Hunger is subjective. Starvation isn't.


Hunger is pretty objective if your body isn't malfunctioning (and it never is logically, "malfunctioning" body isn't yours). If your body works correctly, you are not free to choose whether to consider yourself hungry, and this is what I understand as objectivity.


What I consider hunger someone else can consider the norm or vice versa. If you define something that depends on the person as objective - then subjective loses meaning.


I improved my definition of feelings so that they can easily be objective.

I define hunger as the ideal signal that corresponds exactly to the extent of starvation. 'Ideal signal' is almost like sensation or feeling, except it may not be always or in full precision accessible by consciousness. It is a physical signal, or a function from the physical state. Extent of starvation seems objective (after fixing its definition), and so hunger seems objective too (correspondence is exact). By this definition, if you are starved, but don't notice a feeling of hunger, it's that, you still are hungry, just don't notice it.

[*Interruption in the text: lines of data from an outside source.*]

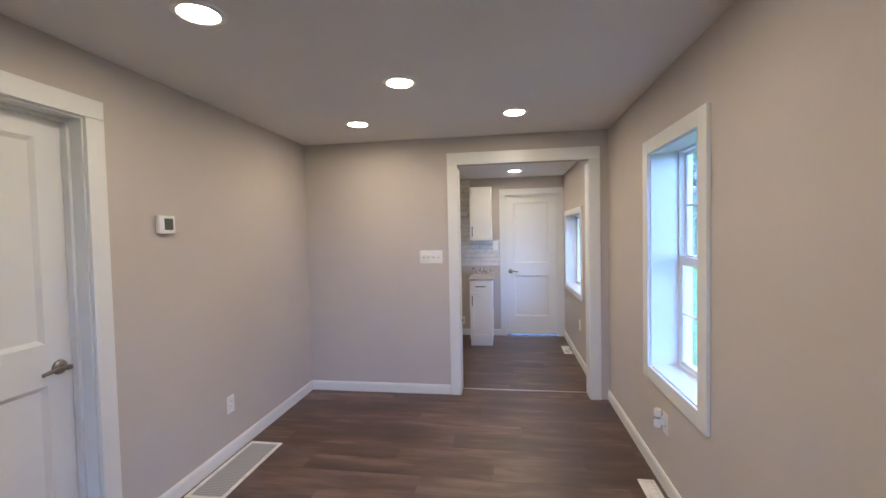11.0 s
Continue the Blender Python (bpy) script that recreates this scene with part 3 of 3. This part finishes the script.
def switches(m, n, label, step=0.0457):
    t = plate_at("light_switch", m, 0.212, 0.122, label, "light switch")
    for i in range(n):
        x = (i - (n - 1) / 2) * step
        part("toggle_slot", box(x - 0.006, -0.0068, -0.013, x + 0.006, -0.006, 0.013), M_GROUT, t)
        bm = box(-0.004, -0.018, -0.004, 0.004, 0.0, 0.006, 0.0015)
        bmesh.ops.rotate(bm, verts=list(bm.verts), matrix=Matrix.Rotation(radians(-28), 3, "X"))
        part("toggle", shifted(bm, x, -0.006, 0.002), M_PLATE, t)
    return t


switches(pose(-0.124, YP, 1.24), 4, "white four-gang toggle switch plate beside the opening")
switches(pose(1.038, YK0, 1.274), 4, "white four-gang toggle switch plate beside kitchen opening")
outlet(pose(-0.372, YP, 0.345), "white duplex outlet low on the partition wall")
outlet(pose(-2.77, YP, 0.365), "white duplex outlet low near the living room corner")
outlet(pose(XL, 2.505, 0.398, 0, 0, 90), "white duplex outlet under the living room window")
outlet(pose(XDL, 5.962, 0.35, 0, 0, 90), "white duplex outlet low on the dining wall")
outlet(pose(XK, 8.212, 0.43, 0, 0, -90), "white duplex outlet under the kitchen window")
blank = plate_at("cable_plate", pose(-1.978, YP, 1.852), 0.072, 0.118, "blank white cable plate high on the wall", "wall plate")
part("screw", lathe([(0.003, -0.0068), (0.003, -0.006)], 10, "y", (0, 0, 0.042)), M_PLATE, blank)
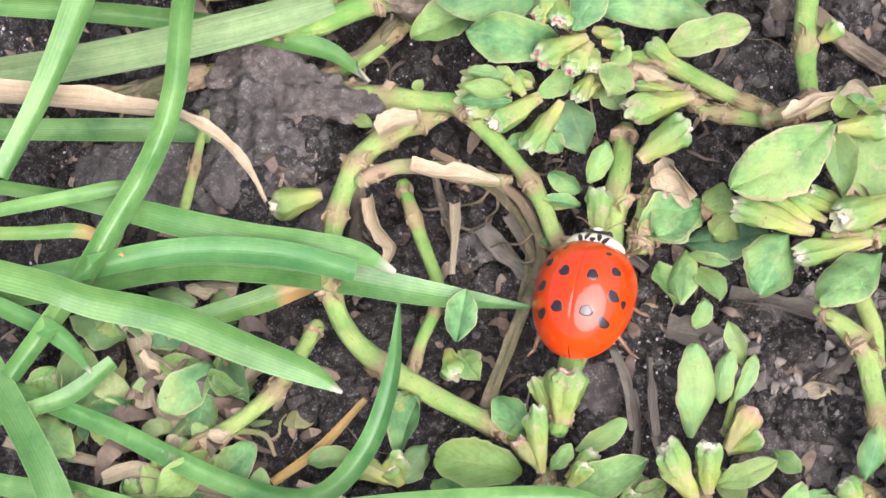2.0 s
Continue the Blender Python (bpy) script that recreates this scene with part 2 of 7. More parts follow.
STEM_TAN = stem_material("tan_stem", (0.23, 0.31, 0.09), (0.43, 0.42, 0.2), (0.42, 0.29, 0.18), 0.09)
STEM_BROWN = stem_material("brown_stem", (0.060, 0.052, 0.036), (0.15, 0.128, 0.088), (0.29, 0.242, 0.165), 0.05)
STEM_OLD = stem_material("old_stem", (0.10, 0.115, 0.05), (0.22, 0.195, 0.10), (0.34, 0.26, 0.16), 0.05)
SHEATH = dry_material("papery_sheath", (0.28, 0.205, 0.11), (0.45, 0.36, 0.21), 0.7, 9.0)
BUD = leaf_material("bud_green", (0.23, 0.335, 0.045), (0.45, 0.50, 0.105), (0.47, 0.46, 0.14), (0.46, 0.33, 0.21), 0.06, (0.13, 0.32, 0.07))
BUD_PINK = leaf_material("bud_rosy", (0.25, 0.30, 0.07), (0.44, 0.43, 0.14), (0.46, 0.43, 0.15), (0.42, 0.33, 0.17), 0.06, (0.60, 0.15, 0.19), 0.85)
PETAL_WHITE = plain_material("petal_white", (0.40, 0.40, 0.22), (0.60, 0.57, 0.42), 0.65, 1600.0)
PETAL_PINK = plain_material("petal_pink", (0.62, 0.13, 0.18), (0.76, 0.42, 0.4), 0.55, 2500.0)
STRAW = dry_material("straw", (0.42, 0.335, 0.19), (0.64, 0.54, 0.35))
STRAW_GOLD = dry_material("golden_straw", (0.45, 0.28, 0.07), (0.6, 0.44, 0.15))
LITTER = dry_material("dry_litter", (0.235, 0.20, 0.118), (0.425, 0.38, 0.245))
LITTER_DARK = dry_material("dark_litter", (0.105, 0.095, 0.072), (0.22, 0.20, 0.155))
WOOD = dry_material("weathered_wood", (0.24, 0.195, 0.13), (0.63, 0.555, 0.41), 0.85, 30.0)
HUSK = dry_material("weathered_grass_sheath", (0.15, 0.29, 0.10), (0.34, 0.46, 0.21), 0.55, 26.0)
SOIL = soil_material("damp_soil", (0.0115, 0.0102, 0.0085), (0.092, 0.084, 0.071), (0.38, 0.355, 0.31))
CLAY = soil_material("dried_mud", (0.125, 0.116, 0.10), (0.24, 0.223, 0.192), (0.42, 0.395, 0.345))
CAKED = soil_material("caked_mud", (0.15, 0.130, 0.108), (0.29, 0.255, 0.212), (0.43, 0.39, 0.33))
GRIT = plain_material("sand_grain", (0.45, 0.42, 0.39), (0.8, 0.78, 0.74), 0.2, 3000.0)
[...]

> What I consider hunger someone else can consider the norm or vice versa.

How can that be? Do you mean definition, or something else? What do you consider hunger?


> I define hunger as the ideal signal that corresponds exactly to the extent of starvation.

If you redefine words how you please you can prove anything. What's the point tho?

> What do you consider hunger?

The feeling I sometimes get that I should eat something. It's VERY subjective (for example when I'm fasting I can go a few days without it, but when I'm not - I get it just cause I'm bored and haven't eaten a breakfast).


If you insist on a definition in terms of physics, there may be a universal standard way of interpolating all distributed ideas of red into a main definition, even if extremely high-tech.

Otherwise, this question comes down to whether the meaning of the term 'red' is generated objectively or subjectively, which is related to philosophy of language and mind. See article: https://en.wikipedia.org/wiki/Linguistic_relativity_and_the_... .


We universally agree that it is at least "the wavelength produced from a well-calibrated display when asked to render #ff0000'


I mean, ok. But that isn't objective. That is a subjective judgement of the display calibration standards body, with no reference to what most people think "red" means.


At least they can reliably compare society's idea of red to their own but I'm pretty sure people's ability to think of red as things outside the rgb gamut is likely diminishing over time.